▶ **SUPPLIED INFORMATION**:
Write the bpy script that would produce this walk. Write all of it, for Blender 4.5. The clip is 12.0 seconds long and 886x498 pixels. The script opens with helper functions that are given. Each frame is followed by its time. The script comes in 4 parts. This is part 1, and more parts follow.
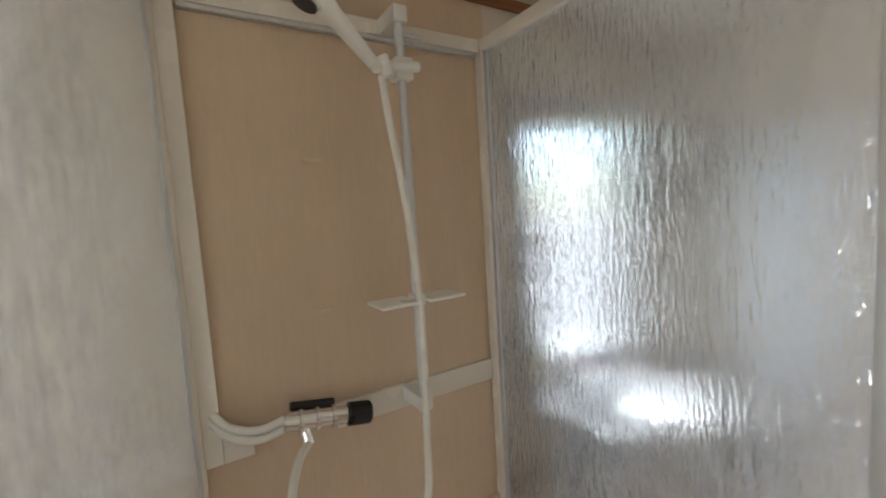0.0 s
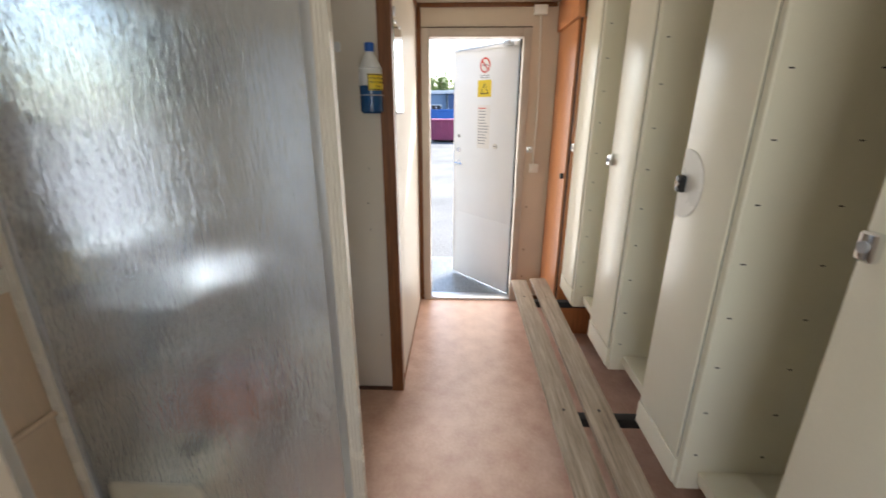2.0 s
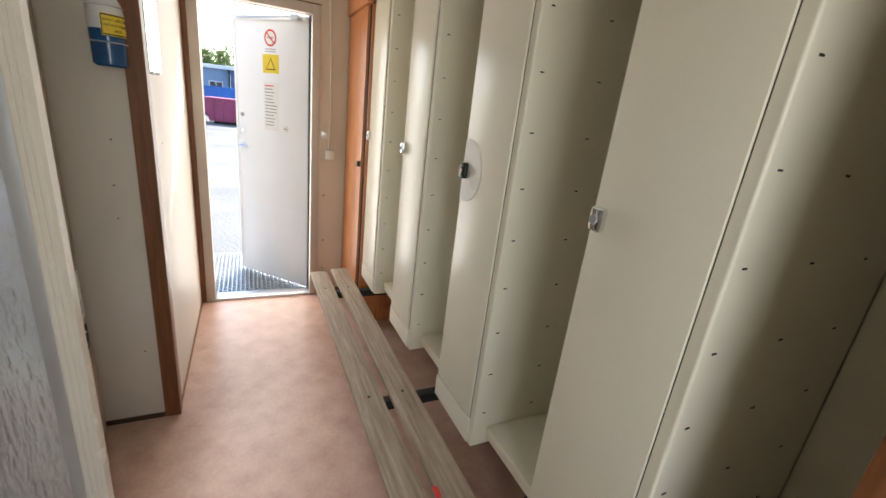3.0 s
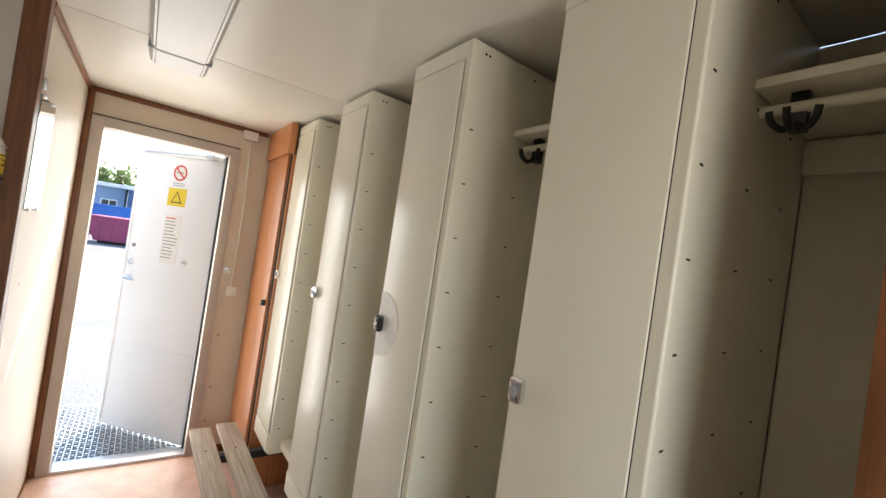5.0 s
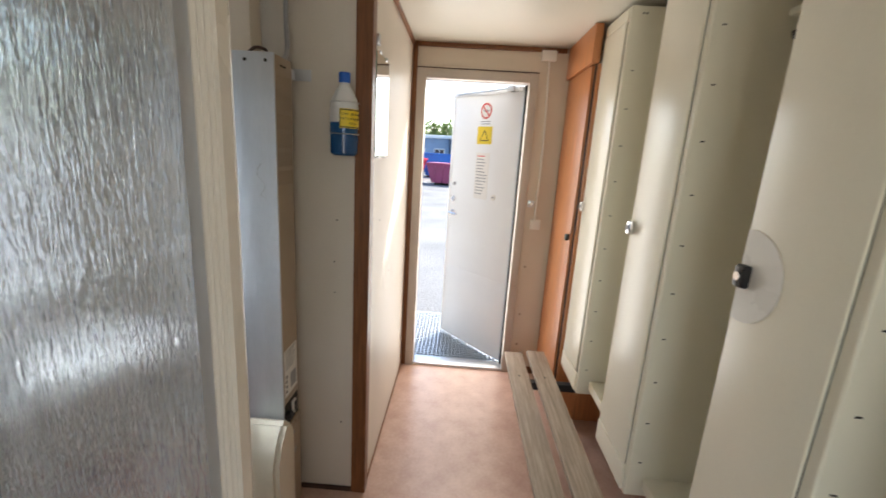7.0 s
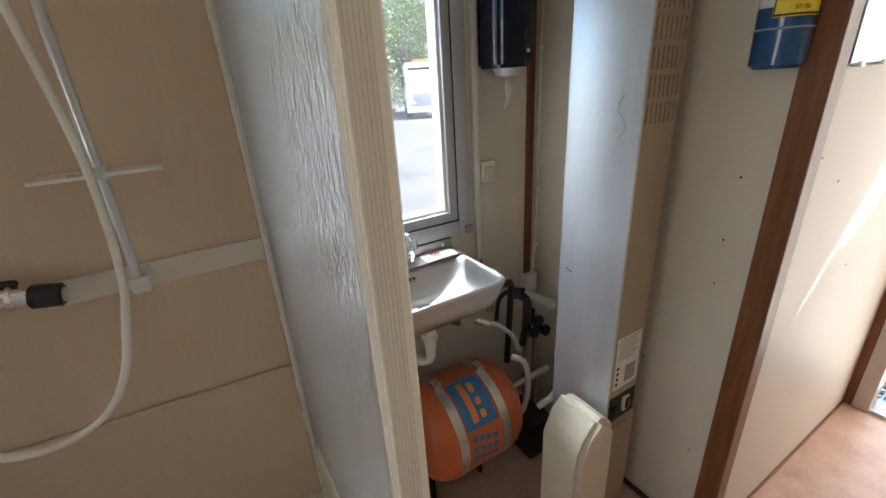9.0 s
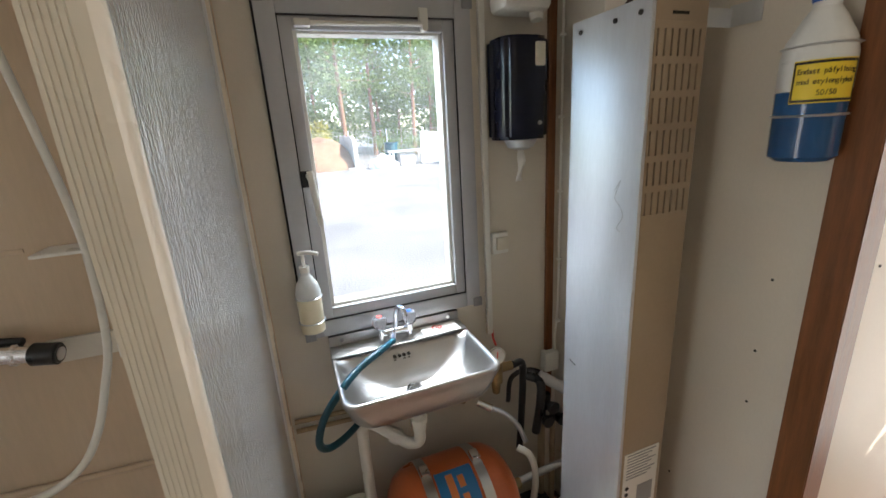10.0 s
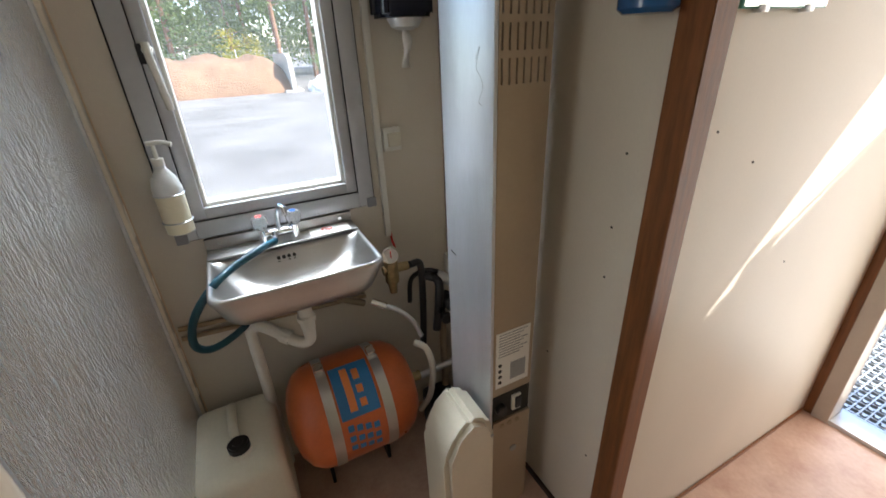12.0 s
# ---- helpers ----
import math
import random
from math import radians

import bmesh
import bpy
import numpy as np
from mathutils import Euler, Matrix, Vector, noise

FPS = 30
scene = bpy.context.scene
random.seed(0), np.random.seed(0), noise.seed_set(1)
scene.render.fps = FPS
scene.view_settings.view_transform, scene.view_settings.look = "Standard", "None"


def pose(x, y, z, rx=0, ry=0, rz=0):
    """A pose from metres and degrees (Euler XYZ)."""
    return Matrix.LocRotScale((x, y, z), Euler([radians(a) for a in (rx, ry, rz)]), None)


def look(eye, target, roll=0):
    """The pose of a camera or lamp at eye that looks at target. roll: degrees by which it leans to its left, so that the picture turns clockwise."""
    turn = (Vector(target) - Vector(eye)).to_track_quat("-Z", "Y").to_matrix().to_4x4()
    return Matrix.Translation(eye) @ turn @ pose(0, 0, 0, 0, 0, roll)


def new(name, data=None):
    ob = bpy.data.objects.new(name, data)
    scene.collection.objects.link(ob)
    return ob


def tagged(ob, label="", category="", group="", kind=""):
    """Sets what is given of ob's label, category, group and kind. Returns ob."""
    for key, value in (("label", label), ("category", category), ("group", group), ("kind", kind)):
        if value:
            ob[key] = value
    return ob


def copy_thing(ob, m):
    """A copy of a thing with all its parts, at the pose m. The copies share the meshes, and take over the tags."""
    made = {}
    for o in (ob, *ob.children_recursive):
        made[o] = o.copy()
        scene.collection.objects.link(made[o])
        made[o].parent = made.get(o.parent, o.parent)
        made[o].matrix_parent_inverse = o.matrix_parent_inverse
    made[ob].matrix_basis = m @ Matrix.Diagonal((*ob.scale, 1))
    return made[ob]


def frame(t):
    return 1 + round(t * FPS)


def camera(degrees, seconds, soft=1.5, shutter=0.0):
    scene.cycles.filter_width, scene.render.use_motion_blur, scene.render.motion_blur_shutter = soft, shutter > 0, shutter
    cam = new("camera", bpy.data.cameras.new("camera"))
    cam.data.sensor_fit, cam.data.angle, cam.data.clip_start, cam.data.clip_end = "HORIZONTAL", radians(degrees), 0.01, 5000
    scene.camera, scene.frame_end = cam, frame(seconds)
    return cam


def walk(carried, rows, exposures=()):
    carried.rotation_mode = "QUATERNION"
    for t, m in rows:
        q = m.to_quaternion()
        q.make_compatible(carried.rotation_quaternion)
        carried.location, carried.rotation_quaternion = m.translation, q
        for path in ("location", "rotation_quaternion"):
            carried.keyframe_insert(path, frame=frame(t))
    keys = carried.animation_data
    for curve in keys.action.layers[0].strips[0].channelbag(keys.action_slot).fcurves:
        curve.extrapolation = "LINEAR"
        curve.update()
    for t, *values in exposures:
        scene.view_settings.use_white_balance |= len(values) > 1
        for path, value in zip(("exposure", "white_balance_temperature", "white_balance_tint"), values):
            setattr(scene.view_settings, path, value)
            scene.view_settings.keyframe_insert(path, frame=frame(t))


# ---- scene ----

▶ **WHAT NEEDS TO BE DONE**: Copy the data exactly. Any picture it contains is to be omitted.

▶ **SOLVED EXERCISE**:
Write the bpy script that would produce this walk. Write all of it, for Blender 4.5. The clip is 12.0 seconds long and 886x498 pixels. The script opens with helper functions that are given. Each frame is followed by its time. The script comes in 4 parts. This is part 1, and more parts follow.
0.0 s
2.0 s
3.0 s
5.0 s
7.0 s
9.0 s
10.0 s
12.0 s
# ---- helpers ----
import math
import random
from math import radians

import bmesh
import bpy
import numpy as np
from mathutils import Euler, Matrix, Vector, noise

FPS = 30
scene = bpy.context.scene
random.seed(0), np.random.seed(0), noise.seed_set(1)
scene.render.fps = FPS
scene.view_settings.view_transform, scene.view_settings.look = "Standard", "None"


def pose(x, y, z, rx=0, ry=0, rz=0):
    """A pose from metres and degrees (Euler XYZ)."""
    return Matrix.LocRotScale((x, y, z), Euler([radians(a) for a in (rx, ry, rz)]), None)


def look(eye, target, roll=0):
    """The pose of a camera or lamp at eye that looks at target. roll: degrees by which it leans to its left, so that the picture turns clockwise."""
    turn = (Vector(target) - Vector(eye)).to_track_quat("-Z", "Y").to_matrix().to_4x4()
    return Matrix.Translation(eye) @ turn @ pose(0, 0, 0, 0, 0, roll)


def new(name, data=None):
    ob = bpy.data.objects.new(name, data)
    scene.collection.objects.link(ob)
    return ob


def tagged(ob, label="", category="", group="", kind=""):
    """Sets what is given of ob's label, category, group and kind. Returns ob."""
    for key, value in (("label", label), ("category", category), ("group", group), ("kind", kind)):
        if value:
            ob[key] = value
    return ob


def copy_thing(ob, m):
    """A copy of a thing with all its parts, at the pose m. The copies share the meshes, and take over the tags."""
    made = {}
    for o in (ob, *ob.children_recursive):
        made[o] = o.copy()
        scene.collection.objects.link(made[o])
        made[o].parent = made.get(o.parent, o.parent)
        made[o].matrix_parent_inverse = o.matrix_parent_inverse
    made[ob].matrix_basis = m @ Matrix.Diagonal((*ob.scale, 1))
    return made[ob]


def frame(t):
    return 1 + round(t * FPS)


def camera(degrees, seconds, soft=1.5, shutter=0.0):
    scene.cycles.filter_width, scene.render.use_motion_blur, scene.render.motion_blur_shutter = soft, shutter > 0, shutter
    cam = new("camera", bpy.data.cameras.new("camera"))
    cam.data.sensor_fit, cam.data.angle, cam.data.clip_start, cam.data.clip_end = "HORIZONTAL", radians(degrees), 0.01, 5000
    scene.camera, scene.frame_end = cam, frame(seconds)
    return cam


def walk(carried, rows, exposures=()):
    carried.rotation_mode = "QUATERNION"
    for t, m in rows:
        q = m.to_quaternion()
        q.make_compatible(carried.rotation_quaternion)
        carried.location, carried.rotation_quaternion = m.translation, q
        for path in ("location", "rotation_quaternion"):
            carried.keyframe_insert(path, frame=frame(t))
    keys = carried.animation_data
    for curve in keys.action.layers[0].strips[0].channelbag(keys.action_slot).fcurves:
        curve.extrapolation = "LINEAR"
        curve.update()
    for t, *values in exposures:
        scene.view_settings.use_white_balance |= len(values) > 1
        for path, value in zip(("exposure", "white_balance_temperature", "white_balance_tint"), values):
            setattr(scene.view_settings, path, value)
            scene.view_settings.keyframe_insert(path, frame=frame(t))


# ---- scene ----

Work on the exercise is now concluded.